Is 0.44444 a Rational Number?
Yes. The recurring decimal 0.44444… is rational because we can always solve for its equivalent fraction. Indeed, every recurring decimal is rational because we can always express them as a ratio of two integers.
Do Repeating Decimals Exist in Reality?
Yes, of course, they do. These decimals exist, even if the numbers or terms are repeatedly infinitely because they are a representation of their equivalent fractions.
Which Decimals Are Not Considered Repeating?

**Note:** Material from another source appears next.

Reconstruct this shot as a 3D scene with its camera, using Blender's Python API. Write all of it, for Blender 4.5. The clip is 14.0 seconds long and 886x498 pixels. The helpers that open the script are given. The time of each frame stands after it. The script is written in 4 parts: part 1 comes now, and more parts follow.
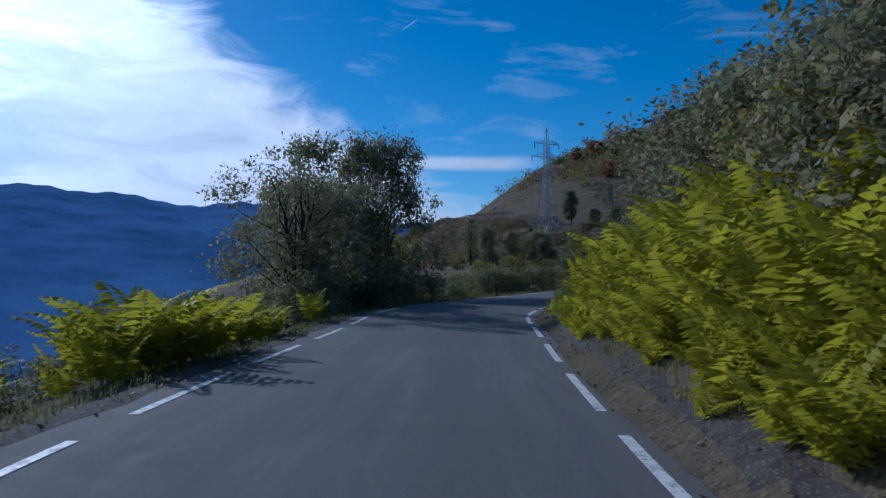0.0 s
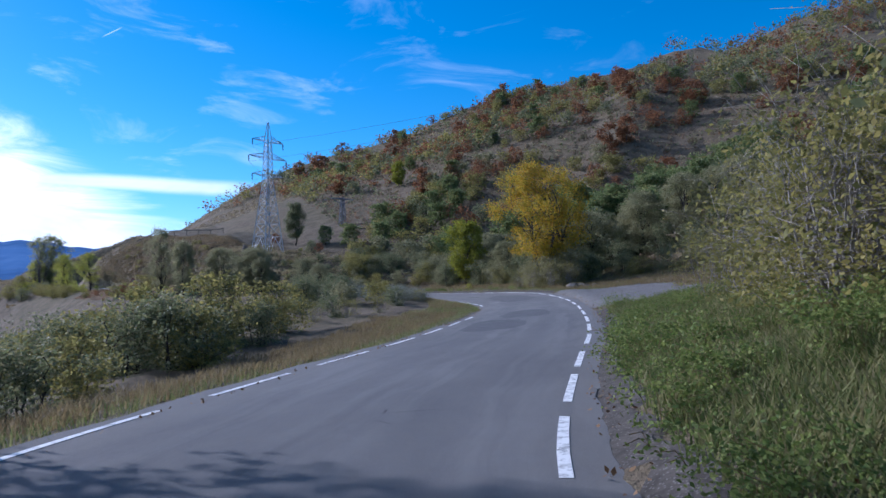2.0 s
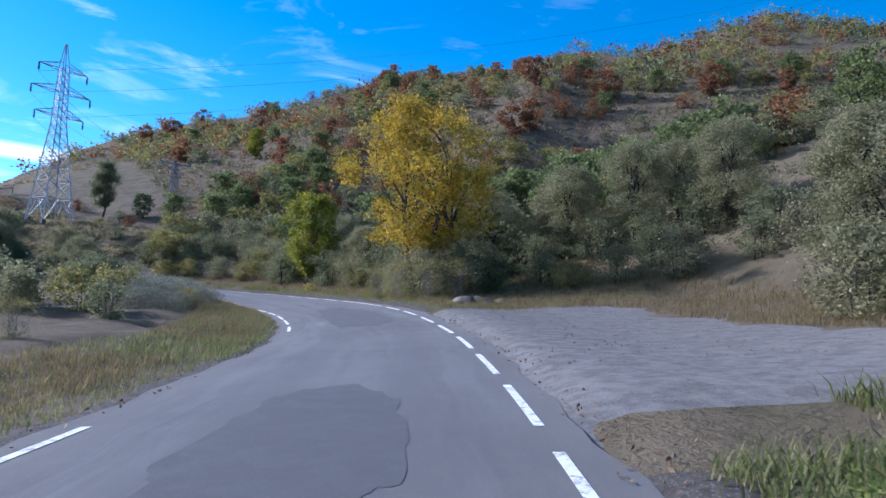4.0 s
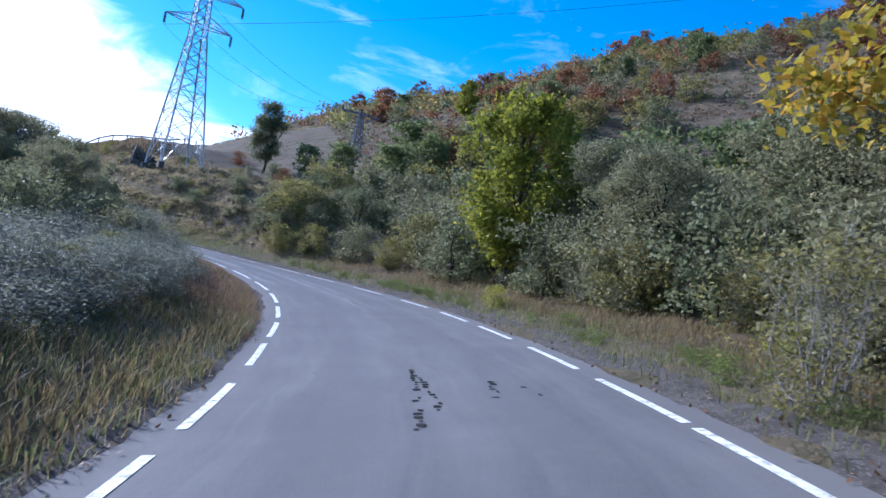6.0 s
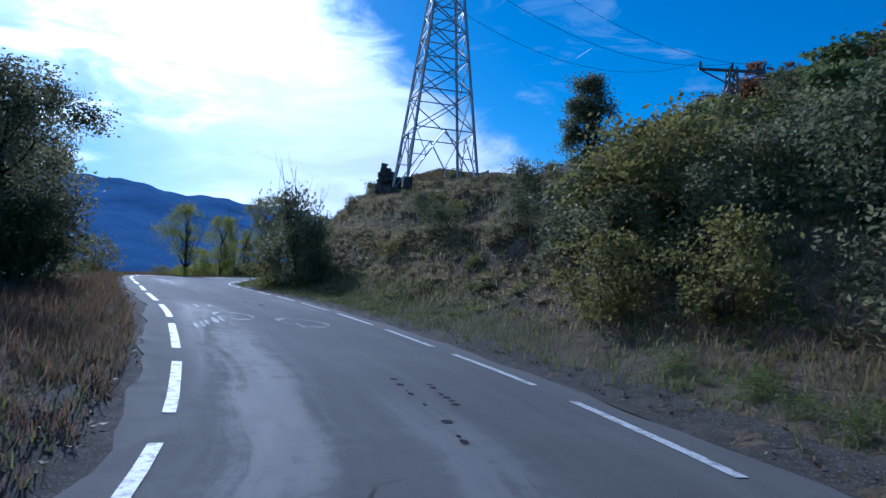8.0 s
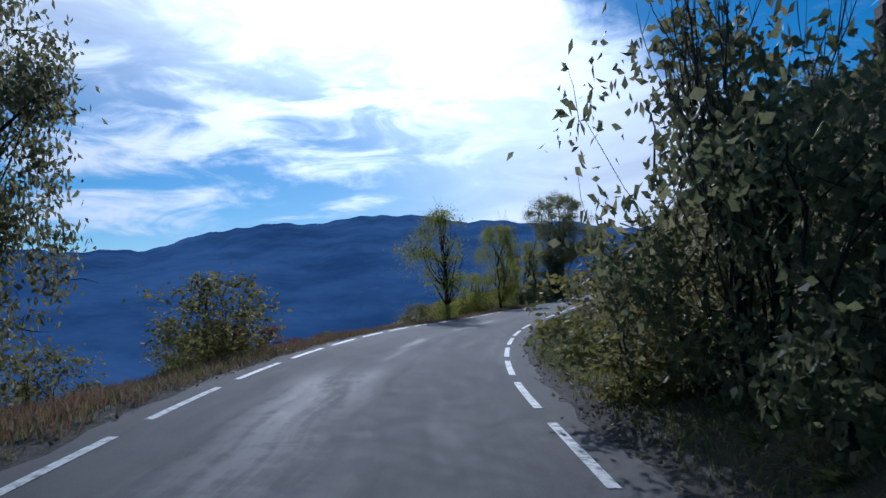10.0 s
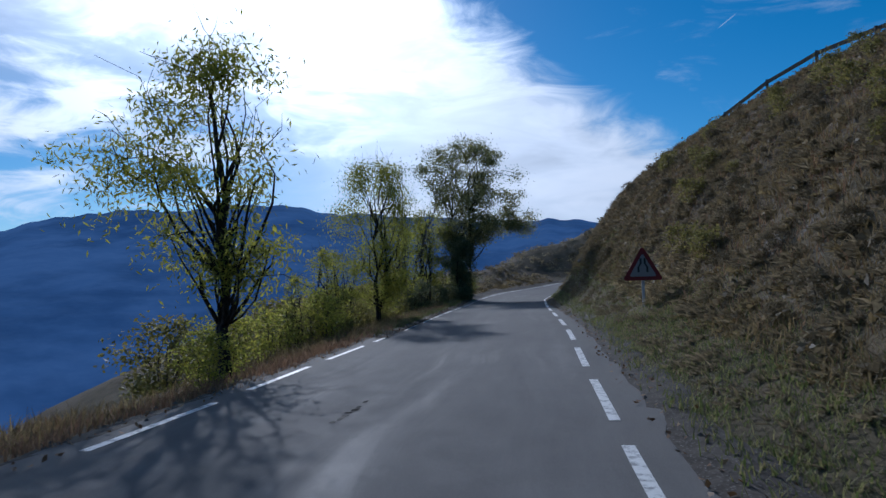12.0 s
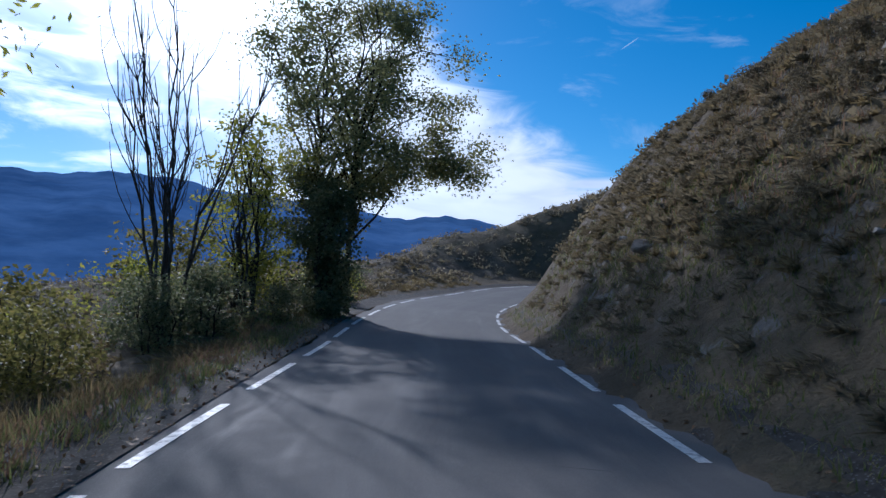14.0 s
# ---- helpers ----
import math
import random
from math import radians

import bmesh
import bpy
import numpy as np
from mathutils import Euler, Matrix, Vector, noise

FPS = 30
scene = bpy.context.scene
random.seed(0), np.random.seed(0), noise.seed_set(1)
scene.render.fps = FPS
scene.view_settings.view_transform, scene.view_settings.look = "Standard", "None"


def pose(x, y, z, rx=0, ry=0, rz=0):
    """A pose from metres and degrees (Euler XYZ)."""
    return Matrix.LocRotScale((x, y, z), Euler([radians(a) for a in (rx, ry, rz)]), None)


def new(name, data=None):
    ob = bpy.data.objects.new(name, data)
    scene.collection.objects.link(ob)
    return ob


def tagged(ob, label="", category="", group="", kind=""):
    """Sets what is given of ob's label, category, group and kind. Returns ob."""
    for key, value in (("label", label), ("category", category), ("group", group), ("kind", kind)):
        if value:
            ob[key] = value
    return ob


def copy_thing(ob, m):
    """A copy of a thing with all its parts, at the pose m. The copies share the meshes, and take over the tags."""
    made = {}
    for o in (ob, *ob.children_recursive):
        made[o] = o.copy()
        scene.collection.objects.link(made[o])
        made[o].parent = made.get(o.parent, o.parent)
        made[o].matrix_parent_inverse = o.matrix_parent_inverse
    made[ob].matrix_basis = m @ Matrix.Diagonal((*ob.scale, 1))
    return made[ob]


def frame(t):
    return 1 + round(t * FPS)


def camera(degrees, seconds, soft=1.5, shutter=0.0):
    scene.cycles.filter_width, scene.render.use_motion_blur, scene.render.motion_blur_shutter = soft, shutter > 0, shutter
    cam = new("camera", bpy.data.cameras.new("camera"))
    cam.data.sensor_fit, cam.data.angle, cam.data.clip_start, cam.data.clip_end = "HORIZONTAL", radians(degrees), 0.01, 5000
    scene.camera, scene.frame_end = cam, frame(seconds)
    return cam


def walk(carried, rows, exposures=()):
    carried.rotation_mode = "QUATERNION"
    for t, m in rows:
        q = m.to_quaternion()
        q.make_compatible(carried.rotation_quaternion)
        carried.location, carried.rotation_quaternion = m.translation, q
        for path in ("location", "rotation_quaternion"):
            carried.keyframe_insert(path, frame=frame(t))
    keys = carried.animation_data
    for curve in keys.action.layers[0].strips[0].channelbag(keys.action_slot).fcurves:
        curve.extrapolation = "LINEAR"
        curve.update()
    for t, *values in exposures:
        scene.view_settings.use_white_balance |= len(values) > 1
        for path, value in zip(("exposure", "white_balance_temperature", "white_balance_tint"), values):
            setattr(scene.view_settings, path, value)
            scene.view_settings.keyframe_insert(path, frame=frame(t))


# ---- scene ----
cam = camera(64.0, 14.0, 1.45, 0.04)
PATH = [
    (0.0, pose(0.000, 0.000, 1.350, 92.06, 0.35, -0.00)),
    (0.5, pose(0.156, 7.425, 1.407, 92.60, 0.65, -2.58)),
    (1.0, pose(0.490, 13.850, 1.460, 93.19, 0.11, -7.54)),
    (1.5, pose(1.293, 19.831, 1.511, 93.41, 0.49, -15.07)),
    (2.0, pose(2.966, 24.730, 1.583, 94.14, 0.81, -22.69)),
    (2.5, pose(5.481, 28.955, 1.695, 94.43, -1.39, -28.71)),
    (3.0, pose(8.272, 33.384, 1.855, 94.92, -1.50, -32.78)),
    (3.5, pose(11.264, 38.233, 2.047, 94.81, -2.00, -33.47)),
    (4.0, pose(14.444, 43.510, 2.252, 94.51, -3.20, -32.59)),
    (4.5, pose(17.697, 49.276, 2.459, 94.20, -5.60, -30.87)),
    (5.0, pose(20.828, 55.626, 2.657, 93.84, -8.25, -27.13)),
    (5.5, pose(23.783, 62.363, 2.819, 93.06, -9.52, -21.28)),
    (6.0, pose(25.981, 70.394, 2.979, 92.94, -9.17, -15.30)),
    (6.5, pose(27.478, 78.322, 3.067, 93.14, -9.27, -8.59)),
    (7.0, pose(28.236, 85.349, 3.181, 93.29, -8.12, -2.69)),
    (7.5, pose(28.129, 91.525, 3.350, 93.50, -5.72, 4.43)),
    (8.0, pose(27.142, 96.853, 3.571, 93.86, -3.53, 12.86)),
    (8.5, pose(25.473, 101.754, 3.836, 93.53, -1.12, 21.27)),
    (9.0, pose(22.872, 106.722, 4.173, 94.13, 1.33, 29.06)),
    (9.5, pose(19.852, 111.362, 4.451, 94.89, 1.51, 34.27)),
    (10.0, pose(16.490, 116.068, 4.645, 94.42, 1.73, 35.61)),
    (10.5, pose(13.001, 120.915, 4.780, 93.57, 1.93, 34.61)),
    (11.0, pose(9.599, 125.971, 4.875, 92.98, 2.05, 32.13)),
    (11.5, pose(6.521, 131.300, 4.963, 93.15, 2.06, 28.34)),
    (12.0, pose(3.742, 136.846, 5.078, 93.69, 1.18, 25.29)),
    (12.5, pose(1.182, 142.576, 5.239, 93.79, -0.72, 21.74)),
    (13.0, pose(-1.040, 148.241, 5.396, 93.50, -1.87, 19.63)),
    (13.5, pose(-3.082, 153.406, 5.548, 93.50, -2.16, 18.02)),
    (14.0, pose(-4.973, 158.561, 5.660, 93.28, -3.12, 16.57)),
]
walk(cam, PATH, [(0.0, -1.0, 4800, 14), (0.5, -0.75, 4800, 15), (1.0, 0.15, 5200, 24), (1.5, 0.35, 5350, 24), (2.0, 0.2, 5150, 22), (2.5, 0.42, 5450, 24), (5.0, 0.65, 5000, 20), (6.0, 0.65, 4980, 21), (6.5, 0.5, 4950, 21), (7.5, -0.18, 4680, 17), (8.0, -0.55, 4600, 14), (8.5, -0.85, 4650, 13), (9.0, -0.9, 4850, 13), (12.5, -0.9, 5250, 14), (14.0, -0.5, 5250, 16)])

# ---- sky, sun ----
SUN_LEFT, SUN_UP = 39.0, 27.0
world = bpy.data.worlds.new("sky")
scene.world = world
world.use_nodes = True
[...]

Terminating decimals, decimals with finite repetitions, and nonrepeating nonterminating decimals are not recurring decimals. If the repetition of the digits or pattern in the decimal stops at some point, then it is not a recurring decimal. Regardless of how many repetitions in the digits or patterns were present in the decimal, it is not a recurring decimal if the pattern terminates after some repetitions.
Conclusion
Transforming decimals with repeating terms might look like a very tedious task. But in this article, we learned how to do it one step at a time so that we cannot miscalculate and give the wrong equivalent fractions to these decimals. Below, we listed down some of the important points we pick up in this article.
- Recurring decimals are decimals with repeating digits or patterns. These repetitions go on infinitely.
- We can always convert any repeating decimal into its fraction form by following the steps we specified.
- We can solve the percent form of any recurring decimal by moving the decimal point two places to the right and affixing the percent sign after.
- All recurring decimals are rational.
- If a decimal has only one repeating digit, then its fraction has the denominator 9.